During recess at Philadelphia’s Kearny Elementary School, kids swirl in light blue and navy, the colors of their uniforms.
The teachers blend right in. They wear the uniforms too.
Even as many districts across the country drop student uniform requirements amid low compliance, teachers at scattered public schools are giving a boost to appointed apparel.
“Wearing a school uniform identifies me with the school, makes me a part of this community,” said Anthony Lapin, a 3rd-grade teacher at Kearny, which is surrounded by low-income housing complexes.
“In the neighborhood, people who see me know I’m a teacher at this school.”
It’s difficult to gauge how many teachers dress in uniforms because apparently no national organization tracks the practice. And it hasn’t met with 100 percent approval where it has been tried.
Nonetheless, advocates say teacher uniforms bolster school spirit and unity and help enforce student dress codes.
“I teach music, and we sit on the floor, play instruments, dance,” said Donna Metler of Lester Elementary School in Memphis. “If I do this dressed in the same way the kids are, the girls can’t complain that they can’t sit on the floor in a knee-length skirt, because I do.”
Mandating a look
Public schools that require student uniforms generally mandate certain colors and dress specifications, rather than a particular clothing brand or fabric pattern.
Memphis students, for example, can wear any all-white shirt, as long as it has a collar and sleeves, and black, khaki or navy skirts, jumpers, knee-length shorts or pants of various styles: boot-cut, straight-legged, cargo, capri, cropped.
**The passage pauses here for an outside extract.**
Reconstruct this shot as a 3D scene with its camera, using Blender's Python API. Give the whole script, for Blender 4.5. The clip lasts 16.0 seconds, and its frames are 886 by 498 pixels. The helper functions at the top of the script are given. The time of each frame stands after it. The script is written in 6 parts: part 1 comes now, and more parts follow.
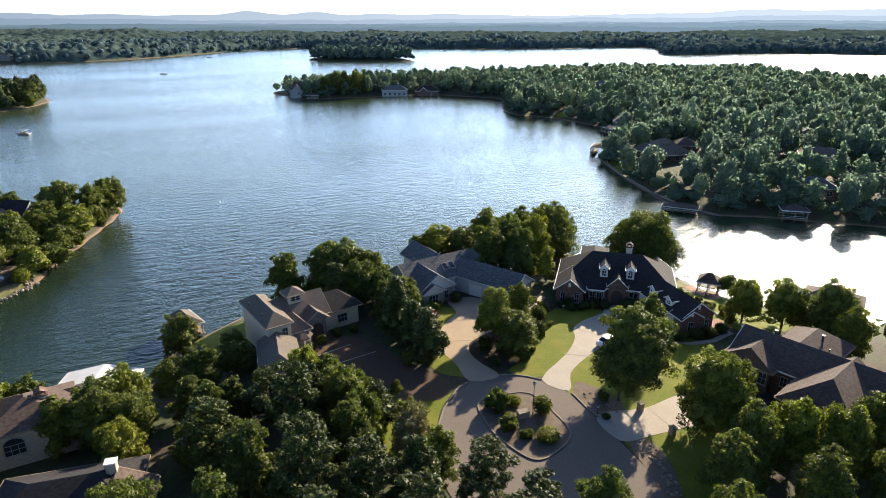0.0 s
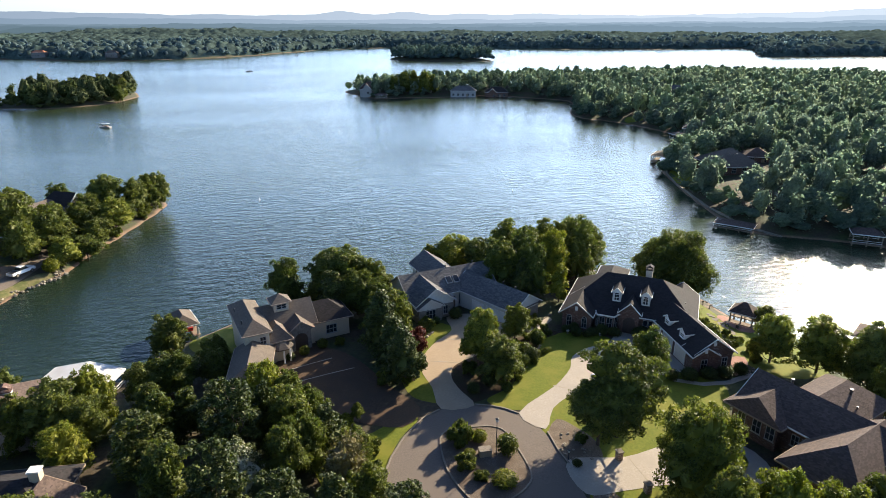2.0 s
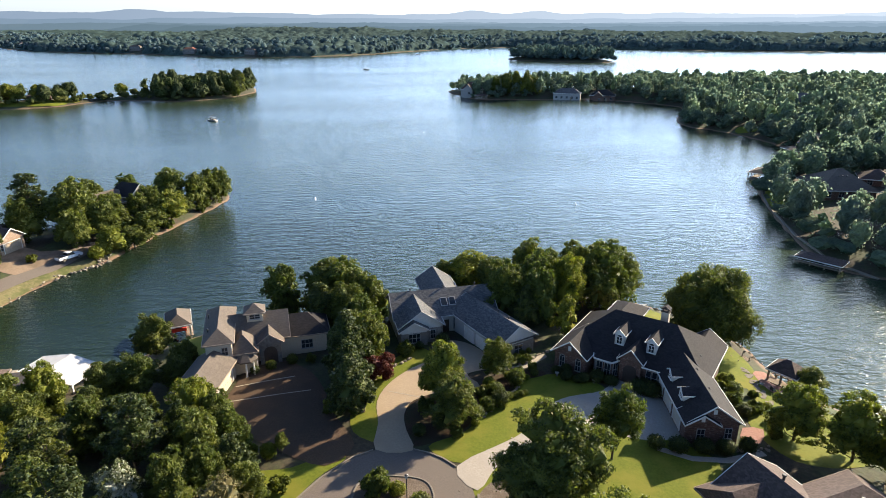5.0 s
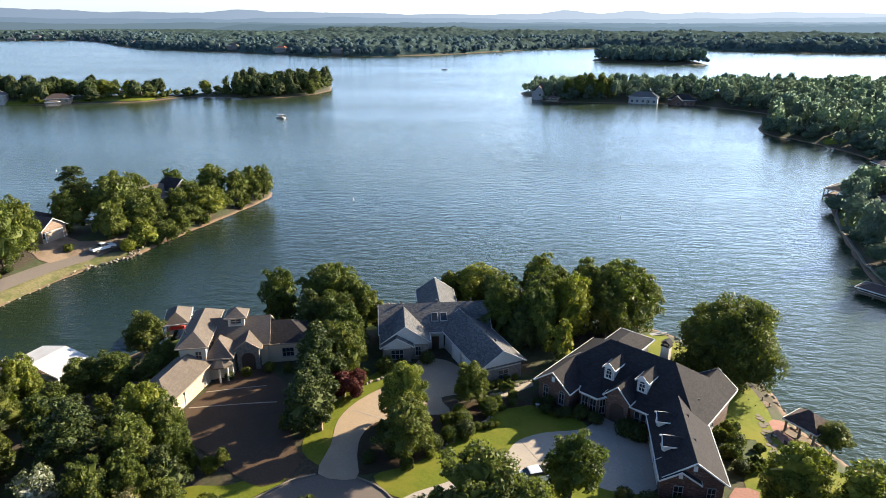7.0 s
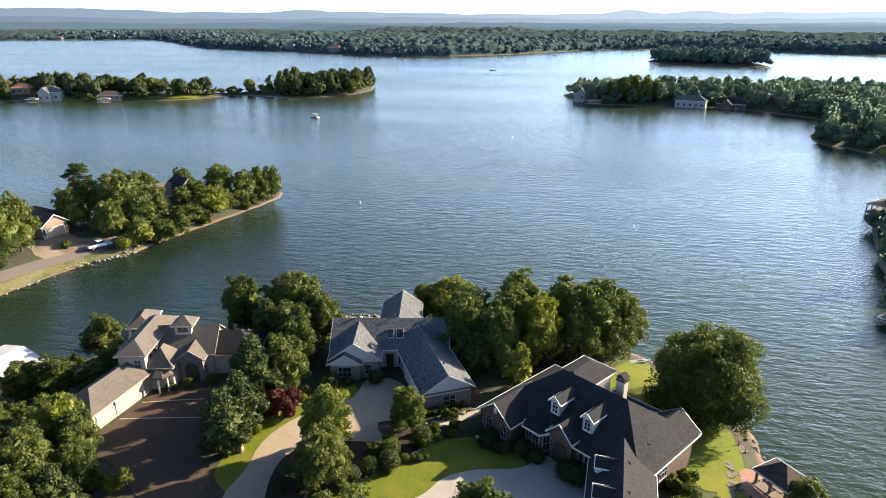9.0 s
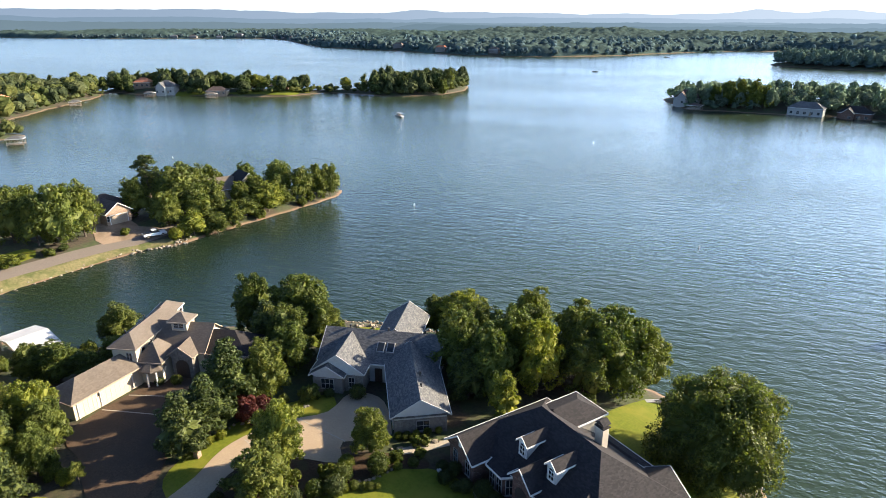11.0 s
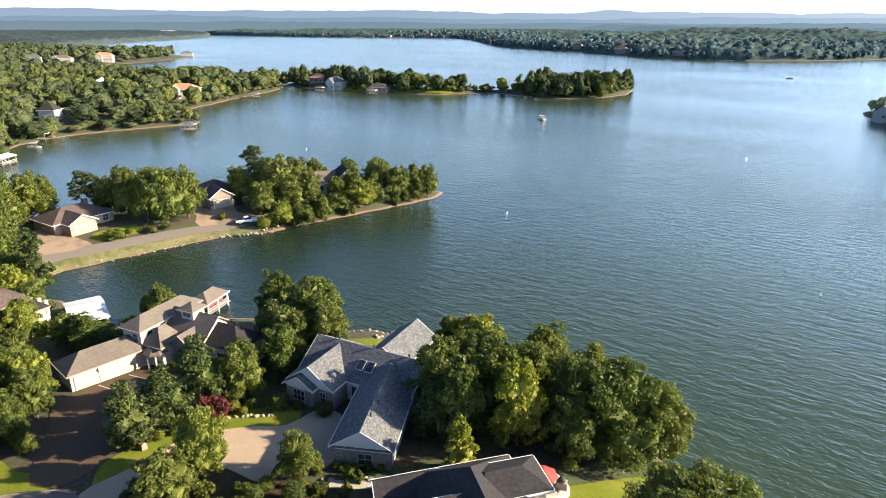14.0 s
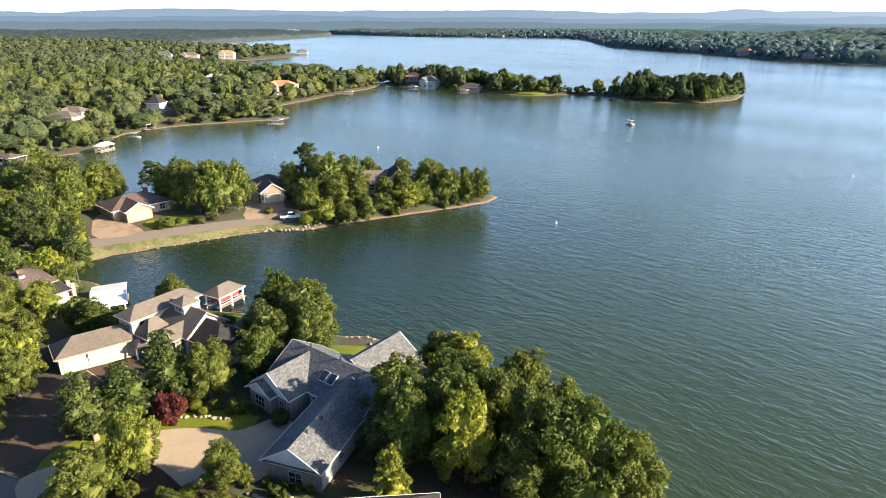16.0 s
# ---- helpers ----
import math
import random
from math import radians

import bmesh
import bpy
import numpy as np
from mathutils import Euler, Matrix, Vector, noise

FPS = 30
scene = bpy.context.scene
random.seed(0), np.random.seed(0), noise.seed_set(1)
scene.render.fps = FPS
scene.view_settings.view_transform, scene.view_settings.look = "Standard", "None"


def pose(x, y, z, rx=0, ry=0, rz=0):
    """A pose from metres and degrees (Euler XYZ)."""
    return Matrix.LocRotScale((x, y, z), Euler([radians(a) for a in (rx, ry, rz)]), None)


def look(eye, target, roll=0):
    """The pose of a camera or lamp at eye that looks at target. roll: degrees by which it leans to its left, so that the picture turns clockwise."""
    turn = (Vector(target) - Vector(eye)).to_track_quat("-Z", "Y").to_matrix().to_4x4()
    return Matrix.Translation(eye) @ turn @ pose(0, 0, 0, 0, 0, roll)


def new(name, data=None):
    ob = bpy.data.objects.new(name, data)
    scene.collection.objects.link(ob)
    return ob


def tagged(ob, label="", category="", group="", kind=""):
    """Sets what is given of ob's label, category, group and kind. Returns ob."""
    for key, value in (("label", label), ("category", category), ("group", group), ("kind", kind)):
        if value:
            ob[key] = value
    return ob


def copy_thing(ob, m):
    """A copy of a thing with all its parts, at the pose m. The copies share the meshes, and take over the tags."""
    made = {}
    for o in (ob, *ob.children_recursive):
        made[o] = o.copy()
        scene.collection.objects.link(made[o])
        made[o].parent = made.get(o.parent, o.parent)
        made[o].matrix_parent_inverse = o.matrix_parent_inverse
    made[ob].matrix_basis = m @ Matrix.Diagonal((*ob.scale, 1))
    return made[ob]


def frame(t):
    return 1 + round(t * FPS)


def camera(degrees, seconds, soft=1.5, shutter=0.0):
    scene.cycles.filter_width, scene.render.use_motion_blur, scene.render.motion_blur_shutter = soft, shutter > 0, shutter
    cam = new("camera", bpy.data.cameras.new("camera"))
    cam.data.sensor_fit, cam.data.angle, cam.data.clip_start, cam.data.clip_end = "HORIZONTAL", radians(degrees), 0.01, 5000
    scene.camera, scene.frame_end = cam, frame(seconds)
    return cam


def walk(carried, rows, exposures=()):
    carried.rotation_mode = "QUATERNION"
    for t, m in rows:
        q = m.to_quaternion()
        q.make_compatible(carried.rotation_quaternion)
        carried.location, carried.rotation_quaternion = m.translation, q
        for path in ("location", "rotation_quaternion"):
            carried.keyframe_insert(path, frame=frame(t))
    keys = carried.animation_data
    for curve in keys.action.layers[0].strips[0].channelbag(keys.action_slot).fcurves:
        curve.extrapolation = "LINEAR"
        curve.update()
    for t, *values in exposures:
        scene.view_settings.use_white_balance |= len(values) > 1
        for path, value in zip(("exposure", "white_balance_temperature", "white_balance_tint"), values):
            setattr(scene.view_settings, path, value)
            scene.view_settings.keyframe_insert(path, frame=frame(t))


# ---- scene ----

Memphis students started wearing uniforms in August. Wanda Halbert, a school board member, said the board could not extend the policy to teachers because of union contracts. But Halbert encourages teachers to adopt the attire, setting an example herself.
The Memphis Education Association is surveying members on the question, said Lola Bolden, the union’s president. “There are a few that say, `No, I want to dress how I want to dress,'” Bolden said.
It’s a feeling shared elsewhere.
“I didn’t wear blue plaid as a student, and I don’t intend to begin now,” said San Francisco’s Barbara Llorente, who joined Hillcrest Elementary School colleagues over the summer in voting down a teacher uniform proposal.
Llorente, who teaches 1st and 2nd grades, said she wants to be treated as a professional, trusted to choose appropriate work clothes.
Greg Gentry encountered similar resistance from a few teachers at Tabor Middle School in Warner Robins, Ga., when he suggested as principal that they wear uniforms in the 2000-01 school year.
He said the concerns of that small group–three teachers of almost 50–contributed to his scrapping the idea.
“They felt like it took away freedom of separation” between teachers and students, said Gentry, who now oversees his district’s educational computer software and technology. “Teachers can chew gum [in school], and students can’t. That’s just life.”
Ask students what they think about teachers in uniforms, and the responses are just as varied.
“If the students [have] got to wear uniforms, that doesn’t mean the teachers have to wear them,” said 3rd grader Cortenay Richards at Philadelphia’s Kearny. “It’s their choice, what they want to wear.”
Raymond Bordley, a Kearny 4th grader, countered: “I think they set a good example if teachers wear a uniform.”
Josephine Jackson, a 5th-grade teacher at West St. John Elementary, a public school in Edgard, La., said that putting on a uniform shows her students that she belongs to the same circle as them.
Plus, Jackson said, the standard attire is practical: “It’s so much easier waking up in the morning and knowing exactly what you’re going to put on.”
Ed McHugh, music teacher at Kearny, concurs. His school outfit lets him dress professionally without compromising his pricier clothes.
“You get dirty. You get chalk on your clothes,” he said. “You’re not going to wear your Christian Dior.”
Rhonda Thomas, manager of Oklahoma City-based School Avenue, which sells teacher uniforms, said the adult outfits are machine-washable and generally cost $40 to $50, depending on style.
Matching students’ attire
But not all uniform distributors carry teacher garments. So teachers often try to match the students’ dress with clothes from retail stores, for about the same price or less.
Teachers at Kearny have worn uniforms since 1996, four years before the Philadelphia school district made them compulsory for students. Principal Eileen Spagnola said she started the uniform program to nourish pride in the school, whose students come from mostly poor families.
Spagnola–who often gets stopped for hugs from students in the school hallways–said she wanted the children to take learning seriously. Because she wasn’t able legally to force them to wear the prescribed wardrobe, she gave them incentives. Homerooms with all the students in uniform would get popcorn parties and their pictures taken for a special bulletin board.
That first year, Spagnola and many of Kearny’s teachers donned the uniform, a move she believes helped persuade students to follow.
“We felt we had to be the role models,” Spagnola said. “If [adults] wore it, that would let the children know that was the rule for the school.”